== WHAT IS ASKED ==
Each line from the one containing "5. More parts follow." through the one containing "0.24), 0.01), LINER, car)" is to be retyped exactly, both end lines included, and all other lines left out.

== EXTRACTED MATERIAL ==
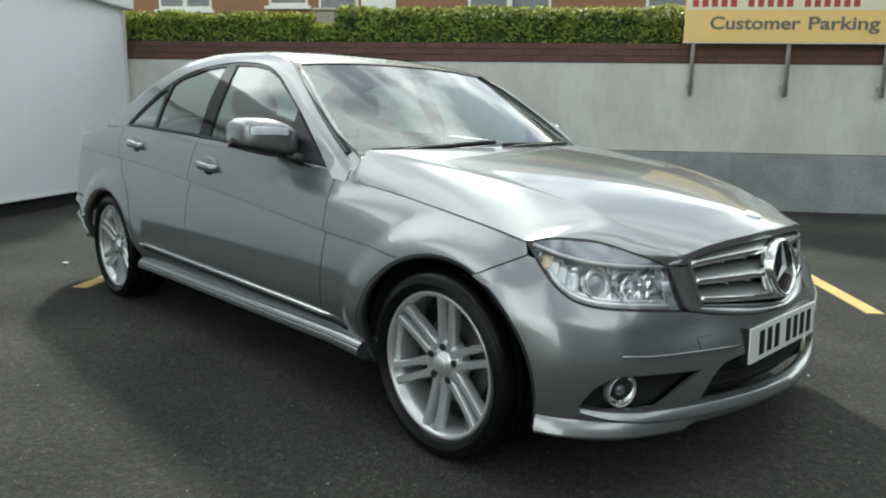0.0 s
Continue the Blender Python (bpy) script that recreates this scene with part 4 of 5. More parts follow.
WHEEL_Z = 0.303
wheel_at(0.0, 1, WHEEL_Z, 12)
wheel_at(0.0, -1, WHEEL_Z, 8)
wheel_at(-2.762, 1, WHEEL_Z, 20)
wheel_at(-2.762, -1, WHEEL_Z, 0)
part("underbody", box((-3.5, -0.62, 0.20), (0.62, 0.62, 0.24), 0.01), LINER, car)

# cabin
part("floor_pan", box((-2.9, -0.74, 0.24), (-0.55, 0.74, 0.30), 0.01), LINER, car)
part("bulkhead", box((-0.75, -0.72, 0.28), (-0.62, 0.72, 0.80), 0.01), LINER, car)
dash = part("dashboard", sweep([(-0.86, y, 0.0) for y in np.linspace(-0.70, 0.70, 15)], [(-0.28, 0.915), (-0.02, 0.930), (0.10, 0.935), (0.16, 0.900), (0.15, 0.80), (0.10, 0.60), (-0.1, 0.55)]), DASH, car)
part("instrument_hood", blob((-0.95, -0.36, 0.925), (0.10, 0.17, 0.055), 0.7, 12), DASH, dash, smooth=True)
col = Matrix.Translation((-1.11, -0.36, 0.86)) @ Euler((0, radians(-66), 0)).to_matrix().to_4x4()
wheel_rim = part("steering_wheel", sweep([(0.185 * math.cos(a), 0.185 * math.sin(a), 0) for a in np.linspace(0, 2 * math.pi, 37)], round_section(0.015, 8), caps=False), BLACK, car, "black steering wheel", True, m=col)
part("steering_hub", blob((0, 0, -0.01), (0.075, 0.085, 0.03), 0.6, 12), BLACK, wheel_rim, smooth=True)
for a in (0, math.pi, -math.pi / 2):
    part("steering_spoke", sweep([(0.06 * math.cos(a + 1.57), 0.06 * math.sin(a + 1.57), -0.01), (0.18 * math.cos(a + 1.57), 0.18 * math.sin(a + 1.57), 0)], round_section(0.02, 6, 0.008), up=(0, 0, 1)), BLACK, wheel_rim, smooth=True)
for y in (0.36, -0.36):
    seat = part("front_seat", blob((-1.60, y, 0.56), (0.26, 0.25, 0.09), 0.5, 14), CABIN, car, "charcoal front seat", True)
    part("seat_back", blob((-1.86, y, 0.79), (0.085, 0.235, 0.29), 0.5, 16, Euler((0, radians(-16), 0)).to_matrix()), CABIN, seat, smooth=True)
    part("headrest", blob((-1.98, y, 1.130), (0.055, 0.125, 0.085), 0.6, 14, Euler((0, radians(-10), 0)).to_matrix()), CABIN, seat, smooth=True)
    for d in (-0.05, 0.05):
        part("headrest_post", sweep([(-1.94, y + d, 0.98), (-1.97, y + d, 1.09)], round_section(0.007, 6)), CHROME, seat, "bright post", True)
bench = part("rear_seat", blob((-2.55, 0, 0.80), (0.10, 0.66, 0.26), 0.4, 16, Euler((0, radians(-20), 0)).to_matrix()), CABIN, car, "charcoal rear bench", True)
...
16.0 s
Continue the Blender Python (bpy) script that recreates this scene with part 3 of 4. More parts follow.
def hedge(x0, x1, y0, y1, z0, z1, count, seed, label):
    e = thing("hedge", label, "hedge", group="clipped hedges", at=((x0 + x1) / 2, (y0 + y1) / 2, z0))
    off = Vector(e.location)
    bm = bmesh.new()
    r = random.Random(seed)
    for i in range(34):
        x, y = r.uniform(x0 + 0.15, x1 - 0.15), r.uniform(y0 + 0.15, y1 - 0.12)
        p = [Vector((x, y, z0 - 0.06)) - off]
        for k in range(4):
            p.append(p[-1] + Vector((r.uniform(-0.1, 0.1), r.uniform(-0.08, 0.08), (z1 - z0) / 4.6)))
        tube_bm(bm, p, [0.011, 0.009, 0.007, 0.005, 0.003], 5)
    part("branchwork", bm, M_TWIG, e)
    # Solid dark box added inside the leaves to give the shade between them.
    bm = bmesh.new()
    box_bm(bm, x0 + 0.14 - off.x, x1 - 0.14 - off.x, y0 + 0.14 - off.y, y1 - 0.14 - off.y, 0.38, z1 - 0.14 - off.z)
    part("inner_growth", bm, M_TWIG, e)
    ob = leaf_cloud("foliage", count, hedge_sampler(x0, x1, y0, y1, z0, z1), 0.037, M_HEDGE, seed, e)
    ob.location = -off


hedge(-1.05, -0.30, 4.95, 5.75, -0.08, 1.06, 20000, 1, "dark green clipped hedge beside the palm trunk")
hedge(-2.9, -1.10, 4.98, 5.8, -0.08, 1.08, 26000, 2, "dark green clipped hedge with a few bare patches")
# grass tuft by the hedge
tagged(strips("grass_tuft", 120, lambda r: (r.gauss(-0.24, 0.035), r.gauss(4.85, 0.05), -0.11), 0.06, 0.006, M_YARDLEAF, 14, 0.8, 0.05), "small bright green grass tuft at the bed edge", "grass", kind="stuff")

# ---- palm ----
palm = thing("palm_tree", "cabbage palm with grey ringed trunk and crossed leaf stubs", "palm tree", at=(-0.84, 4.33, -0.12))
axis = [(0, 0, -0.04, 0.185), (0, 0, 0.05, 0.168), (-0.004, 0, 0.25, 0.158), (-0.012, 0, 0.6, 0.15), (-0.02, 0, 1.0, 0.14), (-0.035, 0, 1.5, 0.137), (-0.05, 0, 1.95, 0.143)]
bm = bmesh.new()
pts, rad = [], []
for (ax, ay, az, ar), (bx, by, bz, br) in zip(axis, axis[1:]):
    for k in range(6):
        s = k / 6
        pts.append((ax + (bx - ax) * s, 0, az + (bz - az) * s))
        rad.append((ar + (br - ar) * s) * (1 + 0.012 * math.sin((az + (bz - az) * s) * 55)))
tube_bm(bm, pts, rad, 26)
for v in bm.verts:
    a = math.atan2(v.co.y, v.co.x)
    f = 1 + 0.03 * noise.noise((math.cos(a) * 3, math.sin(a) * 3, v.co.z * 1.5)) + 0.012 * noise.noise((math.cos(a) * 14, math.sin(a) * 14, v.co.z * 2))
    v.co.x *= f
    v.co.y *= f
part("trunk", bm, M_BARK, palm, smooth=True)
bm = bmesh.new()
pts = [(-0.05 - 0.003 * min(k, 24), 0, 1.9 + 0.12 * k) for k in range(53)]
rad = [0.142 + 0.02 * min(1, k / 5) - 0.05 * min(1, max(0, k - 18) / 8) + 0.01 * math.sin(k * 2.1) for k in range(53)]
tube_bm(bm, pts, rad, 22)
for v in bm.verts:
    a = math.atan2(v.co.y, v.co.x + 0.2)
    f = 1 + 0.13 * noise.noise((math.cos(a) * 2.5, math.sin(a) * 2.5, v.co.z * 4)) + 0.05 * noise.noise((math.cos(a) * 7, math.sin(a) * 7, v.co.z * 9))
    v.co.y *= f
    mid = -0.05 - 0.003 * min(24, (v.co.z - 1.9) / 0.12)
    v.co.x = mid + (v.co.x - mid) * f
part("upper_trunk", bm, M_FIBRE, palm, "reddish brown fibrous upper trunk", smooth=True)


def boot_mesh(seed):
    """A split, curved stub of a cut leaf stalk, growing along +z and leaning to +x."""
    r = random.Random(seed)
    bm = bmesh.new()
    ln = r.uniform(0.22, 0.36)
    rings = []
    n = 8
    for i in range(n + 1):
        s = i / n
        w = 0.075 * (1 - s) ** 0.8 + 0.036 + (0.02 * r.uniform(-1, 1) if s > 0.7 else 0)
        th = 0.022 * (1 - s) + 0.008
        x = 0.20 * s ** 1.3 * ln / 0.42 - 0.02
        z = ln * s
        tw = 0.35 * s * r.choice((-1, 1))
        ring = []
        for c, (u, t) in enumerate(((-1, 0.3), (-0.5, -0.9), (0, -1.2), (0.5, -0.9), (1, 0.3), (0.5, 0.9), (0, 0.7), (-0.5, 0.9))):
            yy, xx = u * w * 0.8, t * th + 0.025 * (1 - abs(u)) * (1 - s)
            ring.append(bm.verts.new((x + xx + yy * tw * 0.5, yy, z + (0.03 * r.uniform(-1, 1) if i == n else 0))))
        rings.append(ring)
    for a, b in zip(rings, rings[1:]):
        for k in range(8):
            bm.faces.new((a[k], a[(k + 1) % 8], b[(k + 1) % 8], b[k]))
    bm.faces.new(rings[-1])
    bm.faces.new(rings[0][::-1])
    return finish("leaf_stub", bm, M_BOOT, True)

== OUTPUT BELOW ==
Continue the Blender Python (bpy) script that recreates this scene with part 4 of 5. More parts follow.
WHEEL_Z = 0.303
wheel_at(0.0, 1, WHEEL_Z, 12)
wheel_at(0.0, -1, WHEEL_Z, 8)
wheel_at(-2.762, 1, WHEEL_Z, 20)
wheel_at(-2.762, -1, WHEEL_Z, 0)
part("underbody", box((-3.5, -0.62, 0.20), (0.62, 0.62, 0.24), 0.01), LINER, car)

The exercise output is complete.